- **Written exercise**: Each record that follows should be repeated exactly, minus any images.

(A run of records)
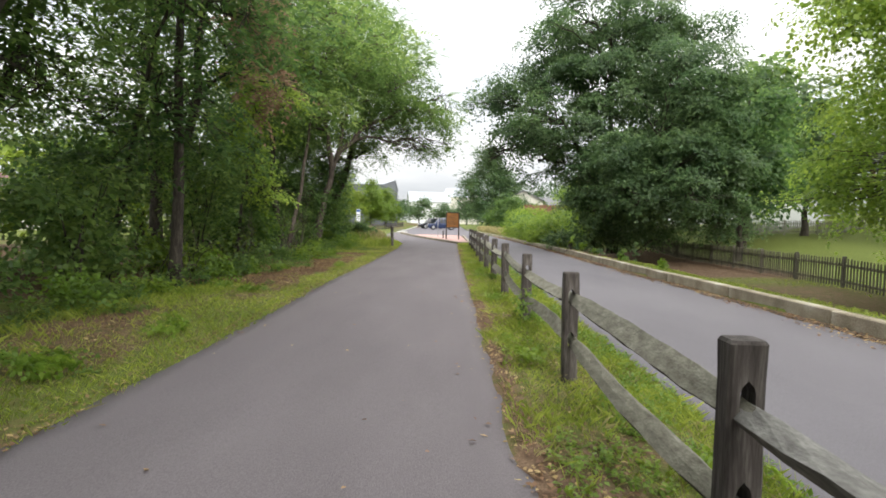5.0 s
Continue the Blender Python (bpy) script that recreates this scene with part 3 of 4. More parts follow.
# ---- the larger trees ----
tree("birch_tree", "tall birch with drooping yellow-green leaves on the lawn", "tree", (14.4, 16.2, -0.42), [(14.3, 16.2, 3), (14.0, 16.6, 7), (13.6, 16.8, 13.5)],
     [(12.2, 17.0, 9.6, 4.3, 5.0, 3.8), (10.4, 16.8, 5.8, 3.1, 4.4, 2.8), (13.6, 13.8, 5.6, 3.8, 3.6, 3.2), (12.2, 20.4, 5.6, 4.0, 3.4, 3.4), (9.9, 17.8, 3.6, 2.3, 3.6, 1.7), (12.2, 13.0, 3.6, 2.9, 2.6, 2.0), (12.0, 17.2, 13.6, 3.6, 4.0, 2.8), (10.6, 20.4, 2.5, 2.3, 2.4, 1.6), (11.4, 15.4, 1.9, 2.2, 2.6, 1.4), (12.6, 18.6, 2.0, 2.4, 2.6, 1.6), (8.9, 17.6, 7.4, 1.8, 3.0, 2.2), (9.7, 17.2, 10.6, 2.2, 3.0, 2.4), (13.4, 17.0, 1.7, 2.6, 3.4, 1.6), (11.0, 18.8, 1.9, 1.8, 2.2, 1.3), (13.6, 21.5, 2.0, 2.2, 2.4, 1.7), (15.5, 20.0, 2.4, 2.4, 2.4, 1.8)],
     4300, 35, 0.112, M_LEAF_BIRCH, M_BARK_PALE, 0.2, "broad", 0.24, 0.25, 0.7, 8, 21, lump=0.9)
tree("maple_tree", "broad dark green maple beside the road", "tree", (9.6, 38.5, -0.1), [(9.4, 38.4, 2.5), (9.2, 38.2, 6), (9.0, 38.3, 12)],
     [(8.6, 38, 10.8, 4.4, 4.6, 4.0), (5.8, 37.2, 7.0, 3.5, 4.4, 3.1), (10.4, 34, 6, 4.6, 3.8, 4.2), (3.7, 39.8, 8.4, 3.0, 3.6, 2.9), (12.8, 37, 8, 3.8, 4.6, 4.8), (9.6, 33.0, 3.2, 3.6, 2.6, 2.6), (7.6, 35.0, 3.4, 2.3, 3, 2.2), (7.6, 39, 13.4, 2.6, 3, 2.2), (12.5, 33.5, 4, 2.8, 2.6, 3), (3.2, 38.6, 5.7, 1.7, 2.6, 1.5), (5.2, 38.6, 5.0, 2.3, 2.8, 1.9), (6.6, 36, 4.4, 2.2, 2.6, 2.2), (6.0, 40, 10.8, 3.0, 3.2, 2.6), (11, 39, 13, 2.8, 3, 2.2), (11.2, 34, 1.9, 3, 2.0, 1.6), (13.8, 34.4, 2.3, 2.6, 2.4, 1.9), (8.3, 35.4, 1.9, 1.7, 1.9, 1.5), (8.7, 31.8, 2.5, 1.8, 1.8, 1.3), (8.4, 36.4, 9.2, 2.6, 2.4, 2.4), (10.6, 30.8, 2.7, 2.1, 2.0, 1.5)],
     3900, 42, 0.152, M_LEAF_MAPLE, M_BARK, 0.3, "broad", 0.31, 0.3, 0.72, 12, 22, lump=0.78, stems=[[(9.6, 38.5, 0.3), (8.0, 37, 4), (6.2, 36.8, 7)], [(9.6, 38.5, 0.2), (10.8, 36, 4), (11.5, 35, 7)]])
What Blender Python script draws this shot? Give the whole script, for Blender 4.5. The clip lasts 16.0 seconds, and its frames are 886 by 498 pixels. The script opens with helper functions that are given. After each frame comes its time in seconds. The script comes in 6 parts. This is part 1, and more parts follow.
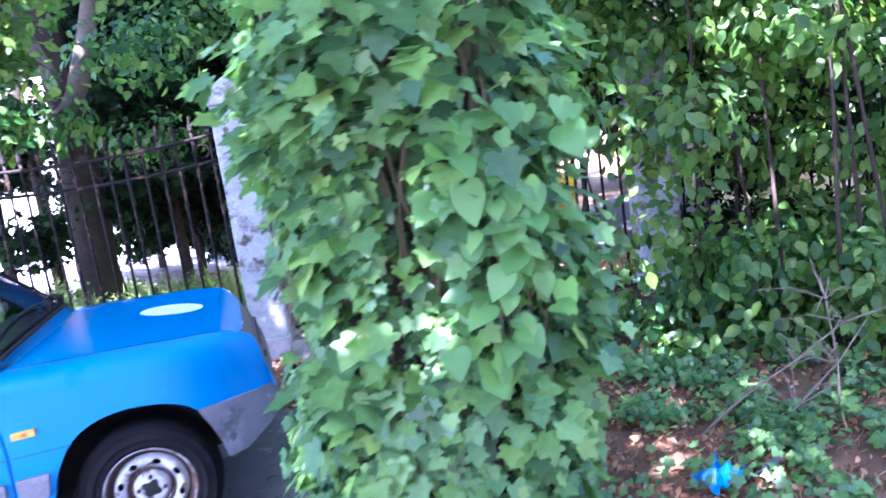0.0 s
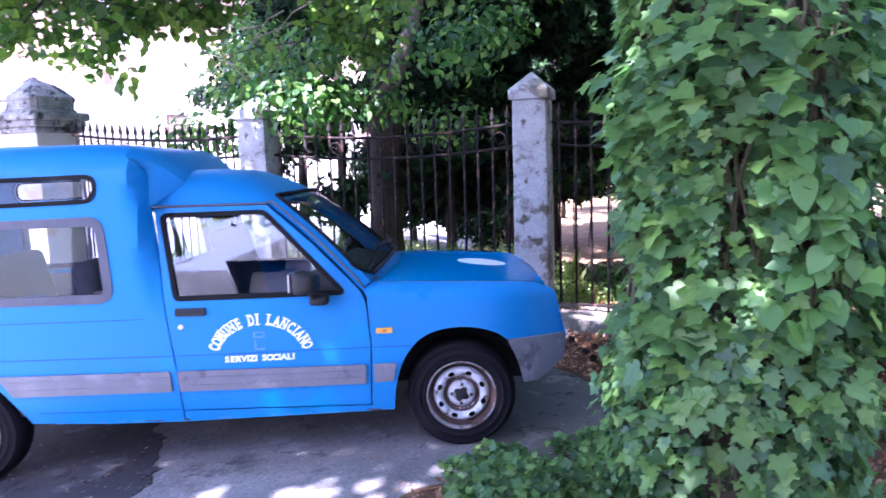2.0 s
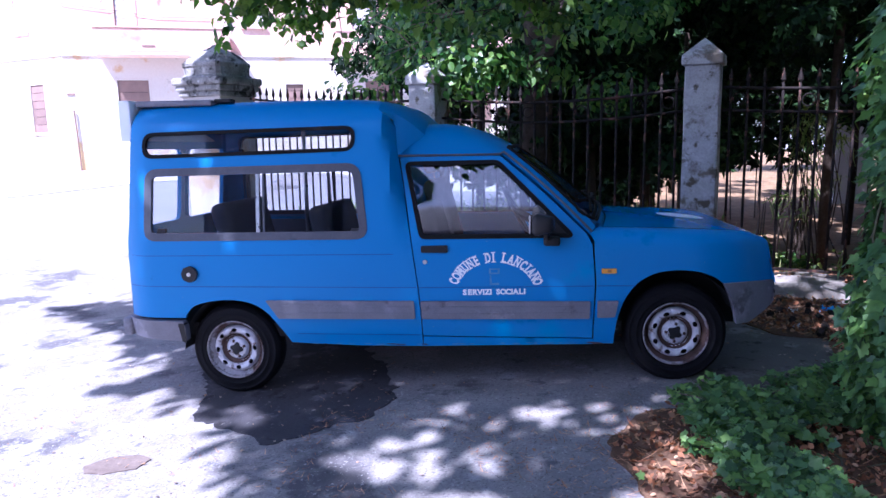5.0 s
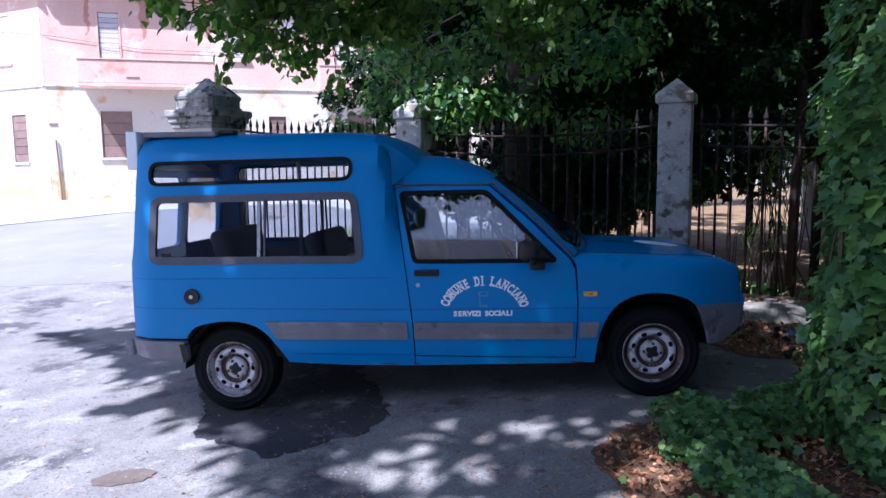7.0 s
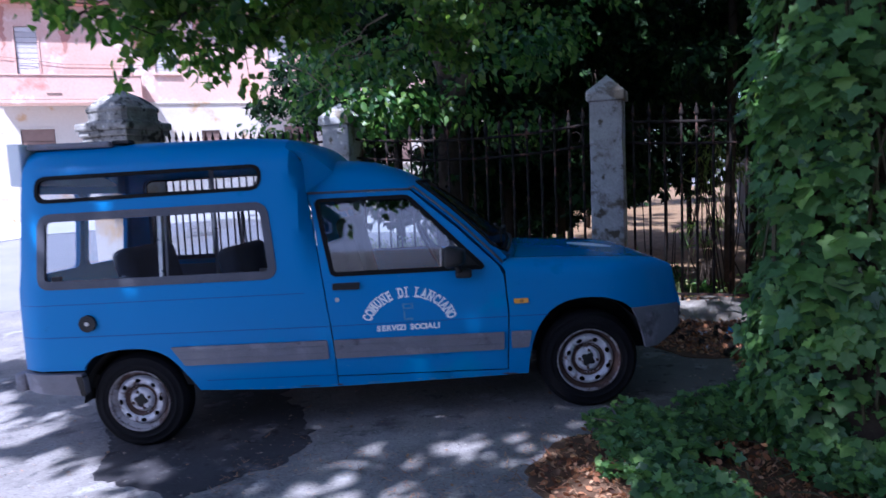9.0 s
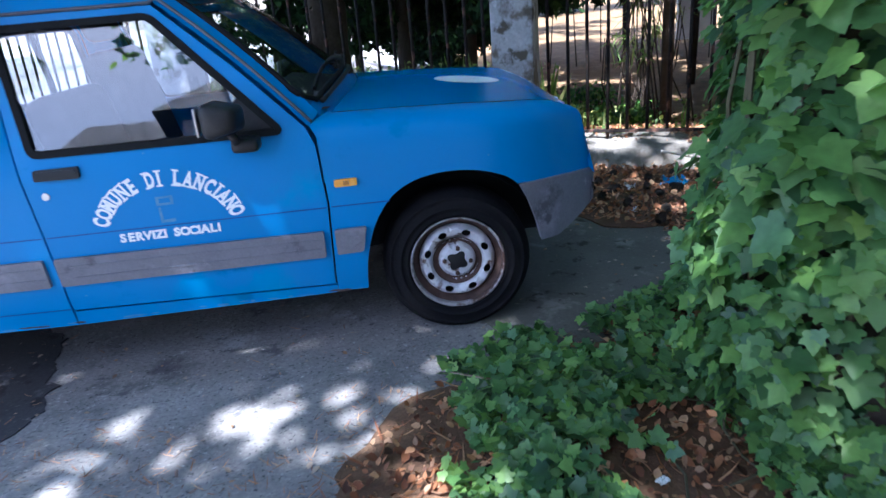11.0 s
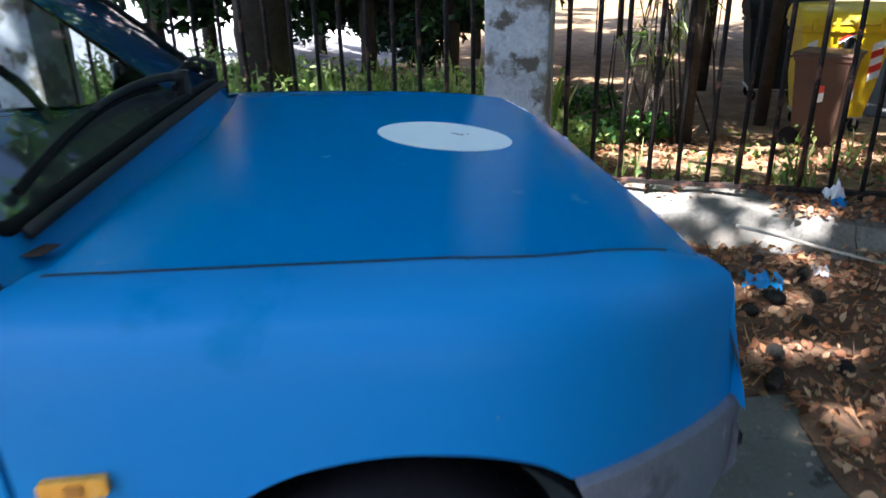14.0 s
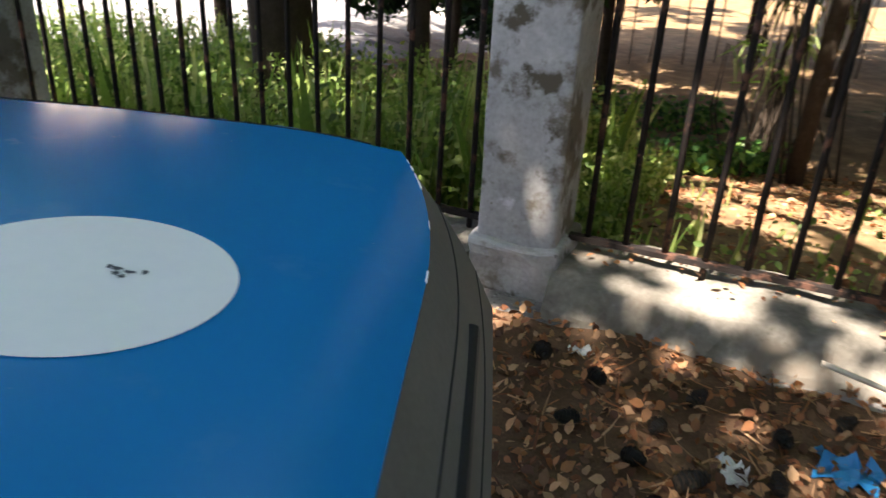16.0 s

- **Final answer**:
5.0 s
Continue the Blender Python (bpy) script that recreates this scene with part 3 of 4. More parts follow.
# ---- the larger trees ----
tree("birch_tree", "tall birch with drooping yellow-green leaves on the lawn", "tree", (14.4, 16.2, -0.42), [(14.3, 16.2, 3), (14.0, 16.6, 7), (13.6, 16.8, 13.5)],
     [(12.2, 17.0, 9.6, 4.3, 5.0, 3.8), (10.4, 16.8, 5.8, 3.1, 4.4, 2.8), (13.6, 13.8, 5.6, 3.8, 3.6, 3.2), (12.2, 20.4, 5.6, 4.0, 3.4, 3.4), (9.9, 17.8, 3.6, 2.3, 3.6, 1.7), (12.2, 13.0, 3.6, 2.9, 2.6, 2.0), (12.0, 17.2, 13.6, 3.6, 4.0, 2.8), (10.6, 20.4, 2.5, 2.3, 2.4, 1.6), (11.4, 15.4, 1.9, 2.2, 2.6, 1.4), (12.6, 18.6, 2.0, 2.4, 2.6, 1.6), (8.9, 17.6, 7.4, 1.8, 3.0, 2.2), (9.7, 17.2, 10.6, 2.2, 3.0, 2.4), (13.4, 17.0, 1.7, 2.6, 3.4, 1.6), (11.0, 18.8, 1.9, 1.8, 2.2, 1.3), (13.6, 21.5, 2.0, 2.2, 2.4, 1.7), (15.5, 20.0, 2.4, 2.4, 2.4, 1.8)],
     4300, 35, 0.112, M_LEAF_BIRCH, M_BARK_PALE, 0.2, "broad", 0.24, 0.25, 0.7, 8, 21, lump=0.9)
tree("maple_tree", "broad dark green maple beside the road", "tree", (9.6, 38.5, -0.1), [(9.4, 38.4, 2.5), (9.2, 38.2, 6), (9.0, 38.3, 12)],
     [(8.6, 38, 10.8, 4.4, 4.6, 4.0), (5.8, 37.2, 7.0, 3.5, 4.4, 3.1), (10.4, 34, 6, 4.6, 3.8, 4.2), (3.7, 39.8, 8.4, 3.0, 3.6, 2.9), (12.8, 37, 8, 3.8, 4.6, 4.8), (9.6, 33.0, 3.2, 3.6, 2.6, 2.6), (7.6, 35.0, 3.4, 2.3, 3, 2.2), (7.6, 39, 13.4, 2.6, 3, 2.2), (12.5, 33.5, 4, 2.8, 2.6, 3), (3.2, 38.6, 5.7, 1.7, 2.6, 1.5), (5.2, 38.6, 5.0, 2.3, 2.8, 1.9), (6.6, 36, 4.4, 2.2, 2.6, 2.2), (6.0, 40, 10.8, 3.0, 3.2, 2.6), (11, 39, 13, 2.8, 3, 2.2), (11.2, 34, 1.9, 3, 2.0, 1.6), (13.8, 34.4, 2.3, 2.6, 2.4, 1.9), (8.3, 35.4, 1.9, 1.7, 1.9, 1.5), (8.7, 31.8, 2.5, 1.8, 1.8, 1.3), (8.4, 36.4, 9.2, 2.6, 2.4, 2.4), (10.6, 30.8, 2.7, 2.1, 2.0, 1.5)],
     3900, 42, 0.152, M_LEAF_MAPLE, M_BARK, 0.3, "broad", 0.31, 0.3, 0.72, 12, 22, lump=0.78, stems=[[(9.6, 38.5, 0.3), (8.0, 37, 4), (6.2, 36.8, 7)], [(9.6, 38.5, 0.2), (10.8, 36, 4), (11.5, 35, 7)]])
What Blender Python script draws this shot? Give the whole script, for Blender 4.5. The clip lasts 16.0 seconds, and its frames are 886 by 498 pixels. The script opens with helper functions that are given. After each frame comes its time in seconds. The script comes in 6 parts. This is part 1, and more parts follow.
0.0 s
2.0 s
5.0 s
7.0 s
9.0 s
11.0 s
14.0 s
16.0 s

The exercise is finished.